People Rush To Save Baby Deer Caught In Hurricane
"I gently started petting her to gain her trust."
Even though their houses were half-underwater after Hurricane Irma thrashed the whole state of Florida, some Orange Park residents managed to come together to save a very special little life.
Local resident Erica Simmons was surveying the damage to her neighborhood this week when she saw a neighbor, Lexi Mars, sitting on the ground with an animal she thought was a dog under a blanket.
Lexi had been at her grandfather's house in Orange Park, trying to save his belongings from severe flooding. "My parents and I hurried over to his house to get as much off the ground as possible," Lexi told The Dodo. "While my parents were walking back to the car a neighbor called out to them about a baby deer in his yard."
Lexi noticed the animal seemed scared as she approached. "I gently started petting her to gain her trust," she said. "Once the deer seemed to be OK with me being next to her, I cuddled up to her to keep her warm."
Even though the little deer was wrapped in a blanket, she was still shaking. It's no wonder, considering what the young deer had been through. Lexi was told that another neighbor, a young man named Austin, had seen exactly what had happened to the deer during the storm.

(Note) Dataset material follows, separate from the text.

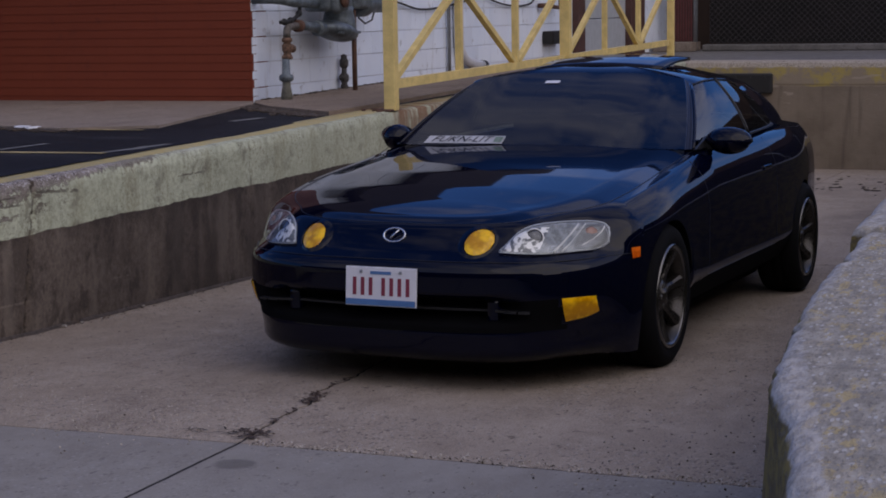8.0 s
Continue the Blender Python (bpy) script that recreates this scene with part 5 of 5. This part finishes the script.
# ---- things on the white wall ----
bm = tube(bmesh.new(), [(-1.525, 11.97, 0.15), (-1.525, 11.97, 2.6)], 0.02, 8)
tagged(obj("conduit", bm, STEEL, smooth=True), "thin grey conduit running down the white wall", "conduit")
bm = tube(bmesh.new(), [(-1.5, 12.2, 2.6), (-1.5, 12.2, 0.5), (-1.495, 12.22, 0.38), (-1.485, 12.33, 0.28), (-1.47, 12.55, 0.22), (-1.45, 12.82, 0.195)], 0.055, 12)
spout = tagged(obj("downspout", bm, PLASTIC, smooth=True), "white plastic downspout with a curved foot", "downspout")
part("mouth", tube(bmesh.new(), [(-1.452, 12.80, 0.196), (-1.445, 12.87, 0.19)], 0.06, 12), BLACK, spout, "black open mouth")
for pts in (((-1.53, 9.75, 0.93), (-1.52, 10.5, 0.88), (-1.52, 11.1, 0.81), (-1.52, 11.8, 0.83), (-1.52, 12.6, 0.9), (-1.53, 13.1, 0.95)), ((-1.53, 13.0, 0.96), (-1.52, 13.7, 0.86), (-1.52, 14.4, 0.83), (-1.53, 15.0, 0.9), (-1.54, 15.2, 1.2))):
    tagged(obj("cable", tube(bmesh.new(), spline(pts, 0.12), 0.011, 6), BLACK, smooth=True), "sagging black cable on the white wall", "cable")
box_ob = thing("junction_box", (-1.54, 15.7, 0.44), "black junction box fixed on the white wall", "junction box")
part("case", boxed((-0.01, -0.3, -0.08), (0.12, 0.3, 0.08), 0.015), BLACK, box_ob)
part("lid", boxed((0.121, -0.28, -0.07), (0.13, 0.28, 0.07), 0.004), BLACK, box_ob)
tagged(obj("wall_pipe", tube(bmesh.new(), [(-1.54, 15.2, 0.83), (-1.46, 15.25, 0.83), (-1.46, 15.9, 0.80), (-1.46, 15.9, 1.4)], 0.03, 10), RUST, smooth=True), "rusty pipe bent along the wall", "pipe")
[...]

"He saw the deer hitting her head on the fence while trying to follow after her mom," Lexi said. "He went into the deep water and carried her out to dry land."
When Erica Simmons arrived and saw the deer, she knew she had to help. But all her calls ended up being dead ends. "We spoke to a deputy and were told that all non-essential offices were closed and all available resources were being routed to save human life," Simmons told The Dodo. "The flooding was very extensive. Even Florida Fish and Game was closed."
"Due to the storm, the bridges were closed and trees and flooding were blocking our way," Lexi said. "I had carried the deer half a mile to my car to bring to a rescue but nothing turned up. I put the deer in my car and brought it back to the neighbor's house. He has the deer safely in his fenced-in yard."
So Simmons and Lexi's parents went on Facebook requesting help. "Finally, a Facebook friend of mine, Gail Mathes, who is involved with wildlife rescue, saw the post and messaged me," Simmons said. "I gave her directions to the deer."
But getting the deer to the Wildlife Rescue Coalition of Northeast Florida in St. Augustine would be difficult. Mathes finally had to use a canoe to reach the part of the neighborhood where the deer was being held.
"Gail took the deer to a wildlife rehab near St. Augustine where she will be cared for and wilded when she is ready," Simmons said, adding that she received some pictures of the deer recovering at the rescue center.
The little deer isn't the only one who fell on hard times during the storm. At the rescue center, she's meeting others who need some love and care before they can get back to the wild.
"We have all been working together to keep the deer safe and care for it in this unfortunate time," Lexi said. "The place the deer once called home is underwater and will never be the same."